> [Work to be completed]:
Quote exactly the lines from the line containing "from math import radians" to the line containing "scene.render.fps = FPS", both lines included, please, and nothing more.

· · · ·

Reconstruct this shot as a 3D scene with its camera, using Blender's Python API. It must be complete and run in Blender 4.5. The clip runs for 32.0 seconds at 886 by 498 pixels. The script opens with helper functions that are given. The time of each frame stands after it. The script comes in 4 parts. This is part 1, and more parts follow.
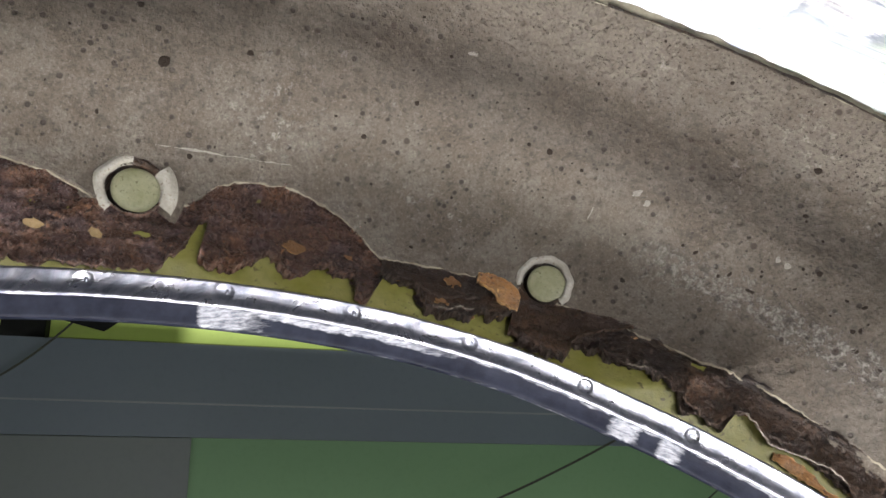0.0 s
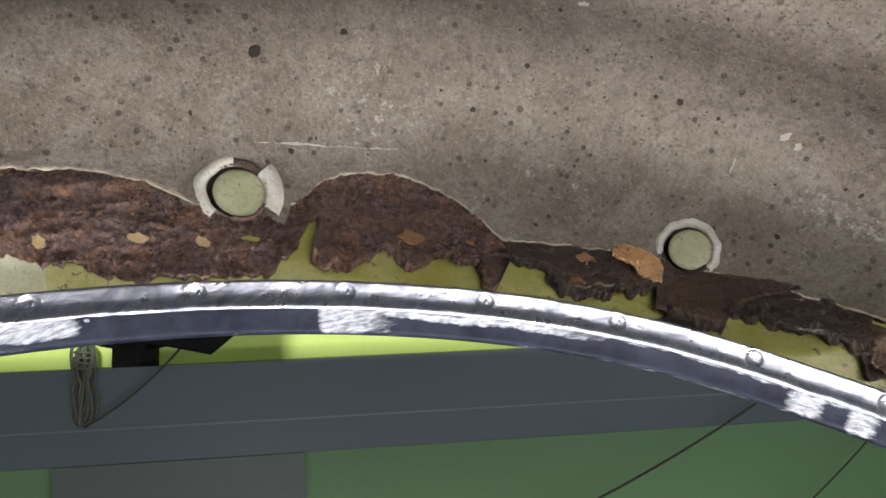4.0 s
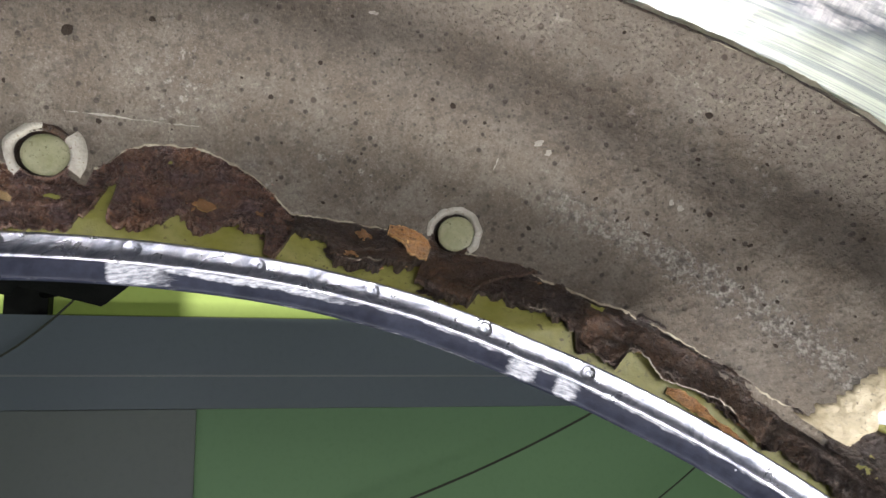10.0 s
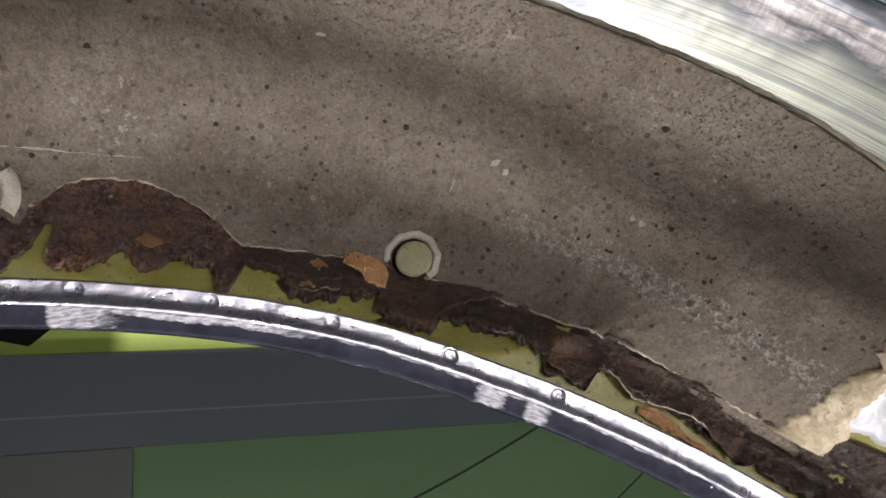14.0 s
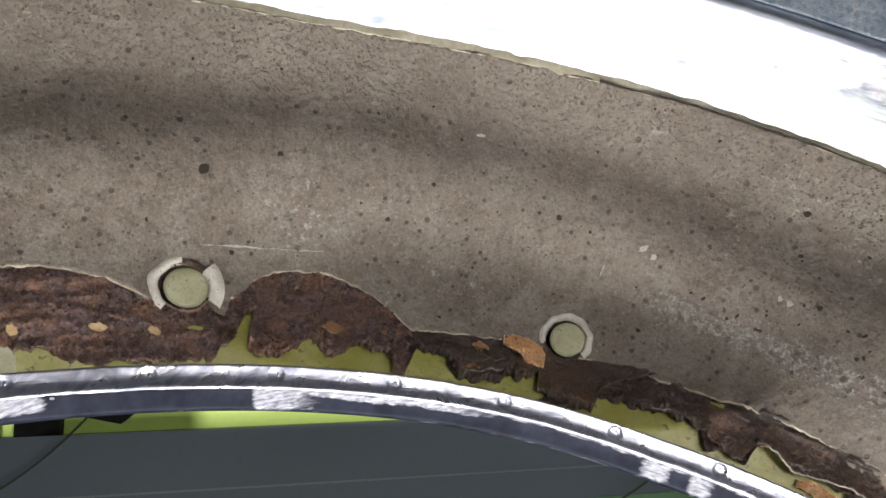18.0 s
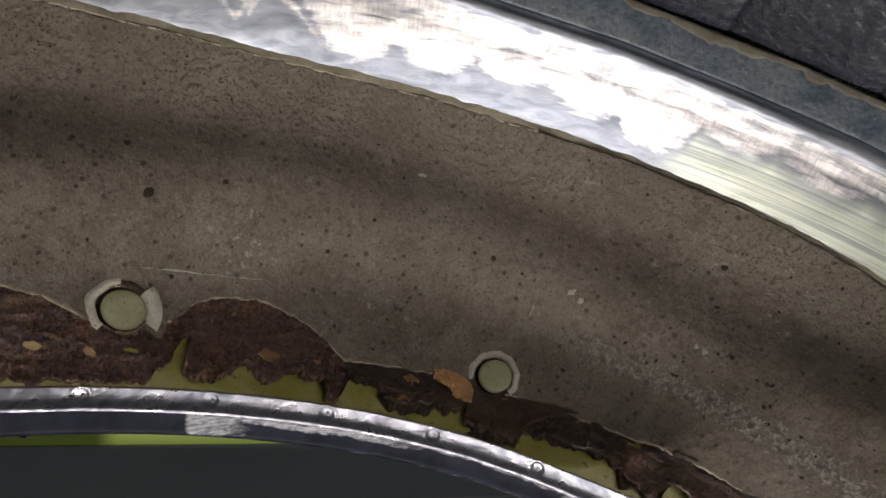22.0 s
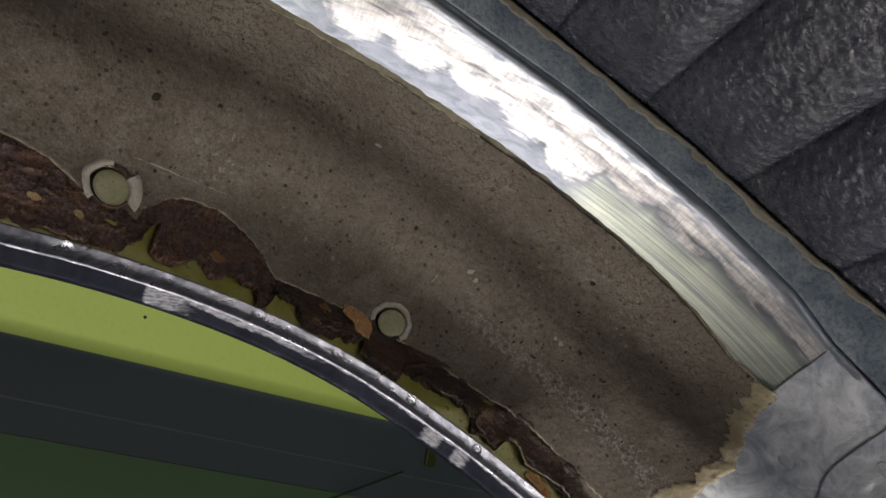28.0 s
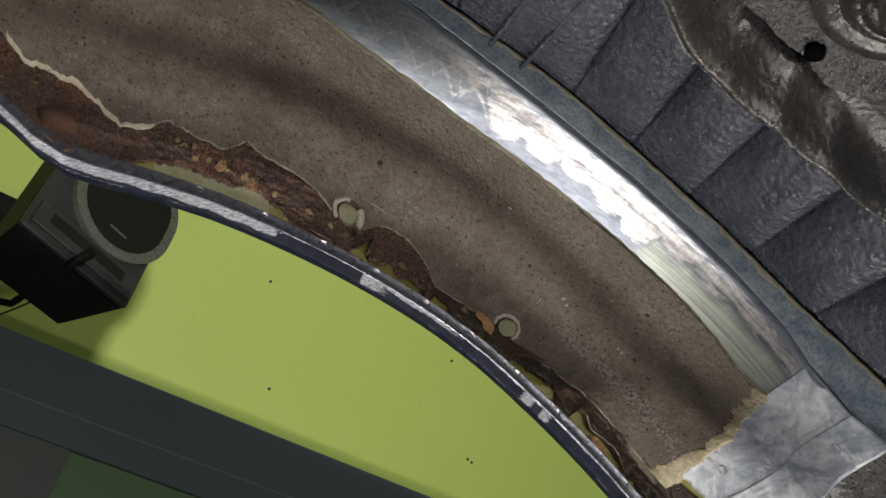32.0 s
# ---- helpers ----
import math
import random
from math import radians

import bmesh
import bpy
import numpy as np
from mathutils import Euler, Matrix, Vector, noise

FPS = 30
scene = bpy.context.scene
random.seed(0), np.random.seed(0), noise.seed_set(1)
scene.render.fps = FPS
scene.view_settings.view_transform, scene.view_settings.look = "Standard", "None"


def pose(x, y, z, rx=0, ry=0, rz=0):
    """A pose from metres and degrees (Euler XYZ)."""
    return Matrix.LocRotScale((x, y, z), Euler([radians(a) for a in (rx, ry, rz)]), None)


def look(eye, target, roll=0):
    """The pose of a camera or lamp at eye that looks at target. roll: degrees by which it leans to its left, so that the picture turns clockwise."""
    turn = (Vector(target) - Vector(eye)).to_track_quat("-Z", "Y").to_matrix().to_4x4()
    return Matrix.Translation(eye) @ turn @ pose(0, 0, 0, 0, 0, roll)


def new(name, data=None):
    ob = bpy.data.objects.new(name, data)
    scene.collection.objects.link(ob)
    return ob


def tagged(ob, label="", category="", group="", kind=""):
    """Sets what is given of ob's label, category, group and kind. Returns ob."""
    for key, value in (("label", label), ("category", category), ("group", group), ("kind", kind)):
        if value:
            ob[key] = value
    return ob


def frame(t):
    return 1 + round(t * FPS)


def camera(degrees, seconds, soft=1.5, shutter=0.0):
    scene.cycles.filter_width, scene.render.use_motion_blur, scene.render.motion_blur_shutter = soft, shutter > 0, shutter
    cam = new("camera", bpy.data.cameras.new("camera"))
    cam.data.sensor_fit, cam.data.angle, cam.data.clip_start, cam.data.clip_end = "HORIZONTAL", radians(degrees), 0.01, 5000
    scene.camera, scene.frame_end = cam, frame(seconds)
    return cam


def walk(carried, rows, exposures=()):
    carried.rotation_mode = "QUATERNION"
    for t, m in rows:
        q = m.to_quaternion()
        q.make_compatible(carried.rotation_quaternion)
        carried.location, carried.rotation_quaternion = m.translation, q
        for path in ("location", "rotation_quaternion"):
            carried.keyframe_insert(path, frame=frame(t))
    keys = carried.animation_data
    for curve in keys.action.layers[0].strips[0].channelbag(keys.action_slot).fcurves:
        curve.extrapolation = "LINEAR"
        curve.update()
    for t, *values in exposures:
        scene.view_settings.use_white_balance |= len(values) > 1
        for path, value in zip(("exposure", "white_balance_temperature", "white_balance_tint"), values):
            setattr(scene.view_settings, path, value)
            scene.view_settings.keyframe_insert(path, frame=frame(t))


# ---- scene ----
cam = camera(53.57, 32.0)
PATH = [
    (0, (0.03246, 0.04152, 1.02888), (0.02512, 0.33364, 1.09679), 0.93),
    (0.5, (0.03495, 0.04554, 1.02534), (0.04438, 0.33891, 1.08737), 1.10),
    (1, (0.03419, 0.04795, 1.02583), (0.04846, 0.34074, 1.08961), 1.45),
    (1.5, (0.03774, 0.05151, 1.02753), (0.05386, 0.34467, 1.08913), 2.21),
    (2, (0.03521, 0.05119, 1.02799), (0.04641, 0.34634, 1.08054), 1.38),
    (2.5, (0.03331, 0.05392, 1.02759), (0.04326, 0.34816, 1.08520), 1.64),
    (3, (0.03320, 0.05574, 1.02666), (0.04007, 0.34986, 1.08537), 1.09),
    (3.5, (0.01794, 0.06521, 1.03068), (-0.01968, 0.35476, 1.09954), -3.94),
    (5.5, (0.03572, 0.05048, 1.02495), (0.01076, 0.34282, 1.08756), -2.42),
    (6, (0.04029, 0.04624, 1.02955), (0.02058, 0.33850, 1.09433), -1.93),
    (6.5, (0.04484, 0.04042, 1.02780), (0.03460, 0.33308, 1.09296), -1.48),
    (7, (0.04959, 0.03794, 1.02769), (0.04310, 0.33073, 1.09272), -1.91),
    (7.5, (0.05009, 0.03840, 1.02516), (0.04244, 0.33176, 1.08744), -1.06),
    (8, (0.05091, 0.03783, 1.02852), (0.03751, 0.33078, 1.09180), -1.11),
    (8.5, (0.05479, 0.03741, 1.02663), (0.03868, 0.33113, 1.08549), 0.25),
    (9, (0.05502, 0.03795, 1.02774), (0.03449, 0.33152, 1.08599), -0.27),
    (9.5, (0.06072, 0.03354, 1.02399), (0.04688, 0.32699, 1.08479), -0.74),
    (10, (0.06372, 0.03359, 1.02178), (0.05260, 0.32782, 1.07928), -0.74),
    (10.5, (0.06202, 0.03194, 1.02354), (0.05184, 0.32616, 1.08123), -0.88),
    (11, (0.06102, 0.02689, 1.02467), (0.04491, 0.32094, 1.08189), -1.75),
    (11.5, (0.06478, 0.02626, 1.02289), (0.05054, 0.32067, 1.07875), -1.55),
    (12, (0.06238, 0.03177, 1.02067), (0.06780, 0.32625, 1.07773), -1.30),
    (12.5, (0.06205, 0.03232, 1.02139), (0.08711, 0.32581, 1.07826), -0.40),
    (13, (0.06766, 0.03536, 1.02120), (0.08219, 0.32914, 1.08022), -1.04),
    (13.5, (0.05651, 0.04168, 1.02359), (0.06996, 0.33607, 1.07974), -3.42),
    (14, (0.05613, 0.04113, 1.02525), (0.06785, 0.33417, 1.08839), -4.05),
    (14.5, (0.05695, 0.03416, 1.02647), (0.06815, 0.32629, 1.09380), -4.05),
    (15, (0.04822, 0.02688, 1.02691), (0.04987, 0.31882, 1.09596), -4.12),
    (15.5, (0.02844, 0.02380, 1.02797), (-0.00095, 0.31249, 1.10411), -4.15),
    (17.5, (0.02481, 0.02348, 1.02734), (0.00785, 0.31079, 1.11197), -4.74),
    (18, (0.02497, 0.02074, 1.02641), (0.01901, 0.30739, 1.11469), -4.24),
    (18.5, (0.02668, 0.01956, 1.02442), (0.02487, 0.30709, 1.10998), -3.87),
    (19, (0.03269, 0.03126, 1.02214), (0.04556, 0.32006, 1.10231), -3.86),
    (19.5, (0.03122, 0.03125, 1.02609), (0.04813, 0.31799, 1.11267), -3.60),
    (20, (0.02436, 0.02225, 1.02443), (0.03494, 0.30953, 1.11021), -4.48),
    (20.5, (0.02237, 0.01718, 1.03080), (0.01326, 0.30135, 1.12652), -5.63),
    (21, (0.02392, 0.01395, 1.02798), (0.02698, 0.29835, 1.12342), -5.41),
    (21.5, (0.01872, 0.01245, 1.02748), (0.03195, 0.29674, 1.12237), -3.92),
    (22, (0.02045, 0.01134, 1.02760), (0.04111, 0.29525, 1.12230), -2.82),
    (22.5, (0.02040, 0.01269, 1.02606), (0.04610, 0.29571, 1.12217), -1.64),
    (23, (0.02363, 0.00929, 1.02252), (0.05872, 0.29246, 1.11519), -0.56),
    (23.5, (0.02359, 0.00286, 1.02299), (0.06527, 0.28557, 1.11432), -0.24),
    (24, (0.02983, -0.00078, 1.02271), (0.07539, 0.28437, 1.10404), -0.36),
    (24.5, (0.02742, 0.00070, 1.02124), (0.07071, 0.28628, 1.10229), -0.52),
    (25, (0.02543, 0.00402, 1.02589), (0.06939, 0.28972, 1.10618), -0.52),
    (25.5, (0.02998, -0.00111, 1.02171), (0.08786, 0.28165, 1.10354), 0.40),
    (27.5, (-0.00500, -0.02712, 1.00449), (0.06354, 0.25029, 1.09584), 5.17),
    (28, (-0.00842, -0.04004, 1.00279), (0.05751, 0.23813, 1.09377), 9.40),
    (28.5, (-0.01353, -0.06708, 0.99608), (0.04713, 0.21436, 1.08039), 16.43),
    (29, (-0.04483, -0.11591, 0.94433), (0.01055, 0.15708, 1.05572), 23.05),
    (29.5, (-0.04142, -0.14013, 0.92667), (0.00806, 0.12944, 1.04868), 21.06),
    (30, (-0.03656, -0.19134, 0.88682), (-0.00276, 0.07380, 1.02306), 22.47),
    (30.5, (-0.03827, -0.21550, 0.88383), (-0.00475, 0.04821, 1.02287), 21.92),
    (31, (-0.03021, -0.20811, 0.89064), (0.01491, 0.06066, 1.01606), 19.40),
    (31.5, (-0.03422, -0.19700, 0.89340), (-0.00866, 0.07409, 1.01930), 19.32),
    (32, (-0.03031, -0.18841, 0.89424), (-0.01055, 0.08504, 1.01605), 18.23),
]
EXPOSURES = [(0, 0.47, 6500, 12), (2, 0.55, 6500, 12), (3, 0.53, 6500, 12), (5.5, 0.91, 6500, 11), (6.2, 0.87, 6500, 11), (7, 0.61, 6500, 11), (8, 0.53, 6500, 11), (9, 0.53, 6500, 12), (10, 0.55, 6480, 12), (11.3, 0.5, 6450, 12), (12, -0.38, 6450, 13), (12.5, -1.3, 6450, 13), (13, -2.2, 6450, 13), (13.5, -1.0, 6650, 15), (14, 0.08, 6850, 17), (15, 0.32, 6850, 19), (18, 0.55, 6550, 13), (19, 0.35, 6600, 12), (20, 0.16, 6650, 13), (21, -0.1, 6950, 14), (22, -0.76, 7100, 14), (23, -1.1, 7100, 14), (25, -1.25, 7100, 15), (26, -1.3, 7100, 14), (28, -1.07, 7000, 13), (29, -1.35, 6650, 10), (30, -0.97, 6900, 10), (31, -0.42, 6950, 10), (32, -0.57, 6950, 11)]
walk(cam, [(t, look(eye, target, roll)) for t, eye, target, roll in PATH], EXPOSURES)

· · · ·

> [Response for this exercise]:
from math import radians

import bmesh
import bpy
import numpy as np
from mathutils import Euler, Matrix, Vector, noise

FPS = 30
scene = bpy.context.scene
random.seed(0), np.random.seed(0), noise.seed_set(1)
scene.render.fps = FPS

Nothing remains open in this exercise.